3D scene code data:
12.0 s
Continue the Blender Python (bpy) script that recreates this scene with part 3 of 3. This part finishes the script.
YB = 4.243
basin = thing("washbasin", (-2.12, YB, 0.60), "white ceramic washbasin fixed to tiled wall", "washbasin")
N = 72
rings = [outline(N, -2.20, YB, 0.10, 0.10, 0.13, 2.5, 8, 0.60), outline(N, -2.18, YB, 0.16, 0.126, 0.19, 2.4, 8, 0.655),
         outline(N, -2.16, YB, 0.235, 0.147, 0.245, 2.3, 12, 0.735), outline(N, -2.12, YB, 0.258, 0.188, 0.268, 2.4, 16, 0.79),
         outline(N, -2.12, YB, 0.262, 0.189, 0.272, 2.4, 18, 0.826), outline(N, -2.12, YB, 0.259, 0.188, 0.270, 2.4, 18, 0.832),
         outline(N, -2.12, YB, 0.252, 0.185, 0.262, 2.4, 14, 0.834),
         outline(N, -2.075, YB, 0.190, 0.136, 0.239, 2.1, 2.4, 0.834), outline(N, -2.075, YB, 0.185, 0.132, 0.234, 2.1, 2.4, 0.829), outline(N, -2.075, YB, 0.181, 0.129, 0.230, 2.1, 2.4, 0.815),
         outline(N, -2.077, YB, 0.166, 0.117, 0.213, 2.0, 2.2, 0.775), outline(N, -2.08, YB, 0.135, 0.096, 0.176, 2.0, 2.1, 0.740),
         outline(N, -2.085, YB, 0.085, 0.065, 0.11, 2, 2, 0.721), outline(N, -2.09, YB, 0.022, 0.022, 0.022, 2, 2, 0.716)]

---

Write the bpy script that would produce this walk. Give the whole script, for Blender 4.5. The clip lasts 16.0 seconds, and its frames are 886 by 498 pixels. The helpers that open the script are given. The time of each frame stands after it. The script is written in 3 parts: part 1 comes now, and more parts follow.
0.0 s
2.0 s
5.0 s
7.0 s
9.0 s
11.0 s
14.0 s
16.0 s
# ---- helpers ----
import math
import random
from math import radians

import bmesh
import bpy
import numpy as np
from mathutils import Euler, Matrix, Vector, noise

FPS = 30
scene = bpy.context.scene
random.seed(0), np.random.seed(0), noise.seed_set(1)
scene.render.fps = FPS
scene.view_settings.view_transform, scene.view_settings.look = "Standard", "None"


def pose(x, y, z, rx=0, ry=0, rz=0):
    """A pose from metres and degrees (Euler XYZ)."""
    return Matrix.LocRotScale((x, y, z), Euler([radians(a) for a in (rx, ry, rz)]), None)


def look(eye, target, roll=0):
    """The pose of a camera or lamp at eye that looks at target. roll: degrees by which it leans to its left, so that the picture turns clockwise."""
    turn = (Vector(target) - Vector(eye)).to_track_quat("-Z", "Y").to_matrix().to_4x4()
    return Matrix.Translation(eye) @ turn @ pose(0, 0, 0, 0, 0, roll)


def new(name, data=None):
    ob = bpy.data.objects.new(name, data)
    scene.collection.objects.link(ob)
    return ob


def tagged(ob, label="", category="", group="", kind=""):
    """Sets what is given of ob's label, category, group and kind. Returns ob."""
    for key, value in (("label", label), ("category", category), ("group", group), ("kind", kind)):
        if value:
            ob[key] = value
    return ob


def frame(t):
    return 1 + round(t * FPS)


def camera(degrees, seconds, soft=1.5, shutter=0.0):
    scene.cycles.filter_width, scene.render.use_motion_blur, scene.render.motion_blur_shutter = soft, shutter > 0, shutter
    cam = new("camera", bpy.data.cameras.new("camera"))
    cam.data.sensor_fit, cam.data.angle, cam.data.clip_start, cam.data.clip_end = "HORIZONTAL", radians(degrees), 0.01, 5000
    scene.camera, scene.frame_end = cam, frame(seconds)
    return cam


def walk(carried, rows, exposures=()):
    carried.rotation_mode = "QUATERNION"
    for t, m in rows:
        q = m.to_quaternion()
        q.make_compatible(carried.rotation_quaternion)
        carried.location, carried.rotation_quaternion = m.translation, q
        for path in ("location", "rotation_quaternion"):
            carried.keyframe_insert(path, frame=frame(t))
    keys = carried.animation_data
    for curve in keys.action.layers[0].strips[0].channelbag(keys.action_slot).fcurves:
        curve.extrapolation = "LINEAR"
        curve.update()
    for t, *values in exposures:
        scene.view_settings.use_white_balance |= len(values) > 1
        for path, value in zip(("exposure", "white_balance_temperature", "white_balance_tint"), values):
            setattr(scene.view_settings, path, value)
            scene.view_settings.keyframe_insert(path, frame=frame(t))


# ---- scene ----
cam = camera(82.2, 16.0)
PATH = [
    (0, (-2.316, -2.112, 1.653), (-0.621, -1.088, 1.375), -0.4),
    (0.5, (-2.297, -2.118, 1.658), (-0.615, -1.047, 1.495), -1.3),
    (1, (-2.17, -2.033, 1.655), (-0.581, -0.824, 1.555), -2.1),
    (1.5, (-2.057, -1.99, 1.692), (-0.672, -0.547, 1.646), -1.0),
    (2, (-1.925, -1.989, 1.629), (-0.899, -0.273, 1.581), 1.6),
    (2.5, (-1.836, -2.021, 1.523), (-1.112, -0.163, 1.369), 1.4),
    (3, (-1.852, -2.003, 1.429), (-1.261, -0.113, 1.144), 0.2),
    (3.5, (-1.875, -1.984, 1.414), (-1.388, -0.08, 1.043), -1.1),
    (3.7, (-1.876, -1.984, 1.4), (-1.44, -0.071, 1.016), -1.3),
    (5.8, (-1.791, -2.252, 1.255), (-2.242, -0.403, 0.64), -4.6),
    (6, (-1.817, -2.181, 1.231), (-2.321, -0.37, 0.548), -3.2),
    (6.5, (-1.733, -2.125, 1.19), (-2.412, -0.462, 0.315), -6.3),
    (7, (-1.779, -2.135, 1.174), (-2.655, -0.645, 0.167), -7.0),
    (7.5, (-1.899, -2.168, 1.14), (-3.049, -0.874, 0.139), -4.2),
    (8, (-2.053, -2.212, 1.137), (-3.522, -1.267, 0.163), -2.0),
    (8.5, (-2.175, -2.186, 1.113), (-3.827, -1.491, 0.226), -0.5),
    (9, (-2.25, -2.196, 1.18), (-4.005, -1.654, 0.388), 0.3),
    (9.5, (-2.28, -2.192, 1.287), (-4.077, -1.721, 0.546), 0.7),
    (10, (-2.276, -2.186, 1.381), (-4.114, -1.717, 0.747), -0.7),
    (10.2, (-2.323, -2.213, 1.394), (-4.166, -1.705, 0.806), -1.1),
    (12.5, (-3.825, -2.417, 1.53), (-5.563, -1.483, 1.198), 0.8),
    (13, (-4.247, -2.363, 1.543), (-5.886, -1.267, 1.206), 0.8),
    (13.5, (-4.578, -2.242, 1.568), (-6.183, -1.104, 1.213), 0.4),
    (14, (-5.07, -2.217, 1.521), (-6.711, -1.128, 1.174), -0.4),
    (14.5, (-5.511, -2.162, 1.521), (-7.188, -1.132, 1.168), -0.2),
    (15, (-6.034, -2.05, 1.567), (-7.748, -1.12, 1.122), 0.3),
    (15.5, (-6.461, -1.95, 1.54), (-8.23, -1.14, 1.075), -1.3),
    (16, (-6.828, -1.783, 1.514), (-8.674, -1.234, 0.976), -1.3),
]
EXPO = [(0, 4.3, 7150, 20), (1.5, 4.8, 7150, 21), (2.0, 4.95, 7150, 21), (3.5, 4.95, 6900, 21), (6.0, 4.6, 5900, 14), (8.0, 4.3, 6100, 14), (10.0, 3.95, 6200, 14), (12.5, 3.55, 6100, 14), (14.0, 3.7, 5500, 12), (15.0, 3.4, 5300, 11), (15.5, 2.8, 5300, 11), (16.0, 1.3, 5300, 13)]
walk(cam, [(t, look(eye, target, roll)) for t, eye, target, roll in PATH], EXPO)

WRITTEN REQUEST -
Reproduce the lines exactly, taking as the first line the one with "ob[key] = value" and as the last line the one with "radians(degrees), 0.01, 5000", and include nothing else.

ANSWER FOR THE TASK -
            ob[key] = value
    return ob


def frame(t):
    return 1 + round(t * FPS)


def camera(degrees, seconds, soft=1.5, shutter=0.0):
    scene.cycles.filter_width, scene.render.use_motion_blur, scene.render.motion_blur_shutter = soft, shutter > 0, shutter
    cam = new("camera", bpy.data.cameras.new("camera"))
    cam.data.sensor_fit, cam.data.angle, cam.data.clip_start, cam.data.clip_end = "HORIZONTAL", radians(degrees), 0.01, 5000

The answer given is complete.